With canon of design in mind, we decided to go over the image and pick it apart. First off we placed an Armature grid on the image to see if the lines and points lined up at all. This image was created before I knew about the grids, so it would be interesting to see. What is an Armature grid I hear you asking? The grid is what all master painters used to compose their images, (wait, you didn’t honestly think they used the rule of thirds did you)? There are a few variants of the grid, but they all pretty much have the same diagonal’s and verticals in them, that help guide the composition of your image and create dynamic symmetry. Here is the basic Armature grid. If you would like to learn more about the grids hop on to Canon of design.
So we roughly drew a grid over my image to see how it fared, and to be honest, it wasn’t too bad. Maybe it was my artist’s instinct. The arm of the guy on the left was kind of lining up with the reciprocal line on the left, which also lined up with shelly’s eyes. The baroque diagonal, if you followed it along also just about lined up with the headless henchman’s shoulders. And if Shelly’s sword arm would have been a little more straight, that also would have been lining up with the baroque diagonal.
Now if you move your eyes to the bottom to the henchman holding the metal bar, it is nearly lining up with the sinister diagonal. And just above the bar, the headless henchman’s lower arm is just about lining up with the right reciprocal. So all in all my intuition wasn’t too bad, but it could have done with being refined a little. But to us this was a revelation, seeing the grid come into play, so we decided to investigate further.
Next we drew in the Arabesque lines. In short the Arabesque is what guides your eyes through an image, it is the flow of an image the keeps your eyes gliding around the picture. You don’t want the Arabesque to lead you out of the image, it needs to keep you in the inside.
In my photo, the greatest threat to the Arabesque is the guy on the left. His back arches outwards, meaning his shoulder curves away, guiding your eyes out of the left side of the frame. On the opposite arm, his upwards tilted hand creates another Arabesque leading your eye upwards and out of the frame.
To remedy these little mistakes, all you would need to do is make the henchman’s back arch forward so it curves into the photo. If we then tilted the hand down, it would line up with the direction of Shelly’s eyes and and the flow would stay in the picture. If we tilted the henchman’s head so he was looking towards Shelly, that would be even better!
Once we were finished with the Arabesque, we moved on to Gamut. Gamut is the repetition of a limited number of angles or shapes in an picture. It is the rhythm of your image, which should be subconsciously picked up by the viewer without them even noticing. Again, I could spend a whole article on Gamut, but it would deviate from the point of this article, so make your way over to the Canon of design to learn more. Using Yellow lines we worked out the Gamut of the image, and again for someone who at the time knew nothing about Gamut, I didn’t do too bad. I had quite a few repeating angles, mainly mirroring the Baroque angle.

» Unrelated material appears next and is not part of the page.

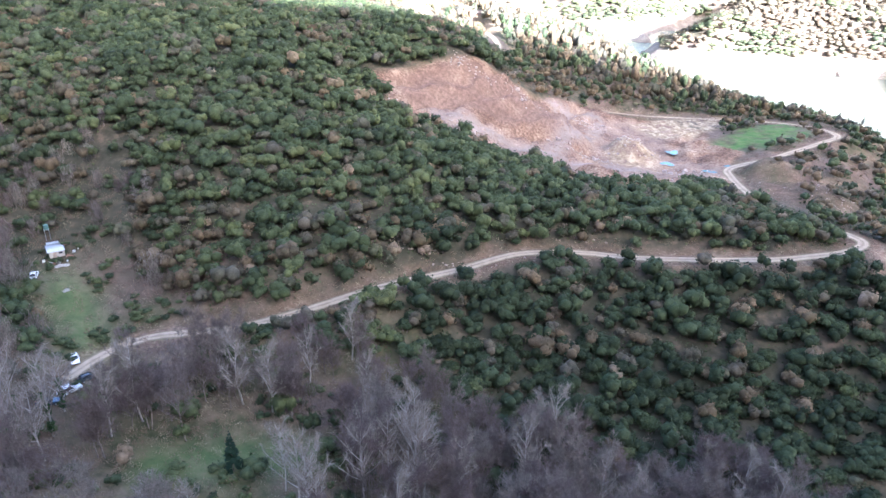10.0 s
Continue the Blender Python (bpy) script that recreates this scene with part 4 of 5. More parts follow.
for which, leaves, low, high, name, label in ((kind > 0.05, 18, 0.0, 0.6, "mixed_woods", "dark green evergreen trees of the mixed woods"), (kind <= 0.05, 16, 0.72, 0.95, "mixed_woods", "brown and rust-coloured autumn trees of the mixed woods")):
    n = int(which.sum())
    r = rng.uniform(2.2, 3.7, n)
    t = rng.uniform(low, high, n)
    b = np.stack([x, y, z - 0.25], -1)[which]
    tall = 1 + 1.0 * smooth(350, 385, b[:, 1]) * smooth(-60, -30, b[:, 0])
    body = crowns(b, r, r * rng.uniform(1.2, 1.9, n) * (0.15 + 1.25 * (tall - 1) + 0.85), leaves, 0.8, t, 22, 0.0, 3, lobed=True)
    stuff(name, joined(body, infill(b, fall(b[:, 0], b[:, 1], b[:, 2] + 0.25), 3.6, 5, 0.9, 0.2, 1.0, t, 30)), LEAVES, label, "woods")

# woods on the slopes beyond the water
x, y = scatter(-700, 1800, 180, 2100, 4.5, 14, 1.5)
dist = np.hypot(x, y)
thin = np.clip((850 / dist) ** 2.6, 0.10, 1.0)
fade = rng.uniform(size=len(x)) < thin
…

Our last technique to investigate was radiating lines. Radiating lines is one of the compositional techniques to bring unity to your image. The lines are like branches from a tree, all radiating out from a common point. If they share the same line, then it relates them and creates unity. Again, I didn’t do too bad. Shelly’s sword arm would need to be straightened and moved a touch (to also line up with the grid). And the the metal pipe being held by the henchman would need tilting a little. Again doing this would not only benefit the radiating lines, but would at the same time match up with the grid. Can you now see how everything is connected? Composition is not just one technique, it is many techniques used together, which creates one unified piece of work.
One last thing we picked on was the sword, and how it got lost a little in front of the petrol station roof. If the right hand side was gone, you would have better contrast to see the sword against the sky.

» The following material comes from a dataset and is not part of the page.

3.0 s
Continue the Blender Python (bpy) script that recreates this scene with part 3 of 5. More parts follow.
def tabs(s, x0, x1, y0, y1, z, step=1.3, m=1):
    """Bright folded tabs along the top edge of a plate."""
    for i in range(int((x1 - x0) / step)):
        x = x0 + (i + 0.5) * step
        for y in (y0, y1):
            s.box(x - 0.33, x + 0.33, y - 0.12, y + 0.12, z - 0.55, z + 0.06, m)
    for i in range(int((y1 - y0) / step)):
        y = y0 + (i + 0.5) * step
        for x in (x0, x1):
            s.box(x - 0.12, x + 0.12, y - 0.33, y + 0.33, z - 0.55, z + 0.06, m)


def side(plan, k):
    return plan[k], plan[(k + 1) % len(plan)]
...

So with all these little compositional details in mind, we roughly (and I mean roughly) corrected them in Photoshop.
Even in this rough state of editing, the composition feels better. The flow of the image is more complete. The diagonals line up, creating more dynamic symmetry, and the sword stands out far more with the colour of the sky behind it. If we look at the arabesque, it definitely keeps your eye in the picture more. And with the eyesight of the henchman looking towards Shelly, it keeps you in the image, leading you round in circles which a good composition should do.
If you look at them together, the difference may be more noticeable.

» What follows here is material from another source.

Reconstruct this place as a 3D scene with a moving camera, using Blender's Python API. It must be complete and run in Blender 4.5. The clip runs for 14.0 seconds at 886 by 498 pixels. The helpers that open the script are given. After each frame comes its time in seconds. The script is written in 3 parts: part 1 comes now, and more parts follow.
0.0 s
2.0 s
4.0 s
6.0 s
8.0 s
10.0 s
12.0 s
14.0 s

So the point I am hammering home, is that if I didn’t critique my own work I would have never found any of this out. This was a lesson learnt that composition can always be better, and if you have the time, needs to be planned out in pre planning just as much as everything else. At the end of the day if you strip art back to its purest form. If you take out all the bells and whistles, you are left with composition. It is the by far the most important factor in creating art.
Critiquing your own work is one of the best ways to grow as an artist. Don’t be afraid, to acknowledge your mistakes. Remember ‘When you aren’t winning, you are learning.’ And this is resoundingly true, every mistake is a lesson. So learn well!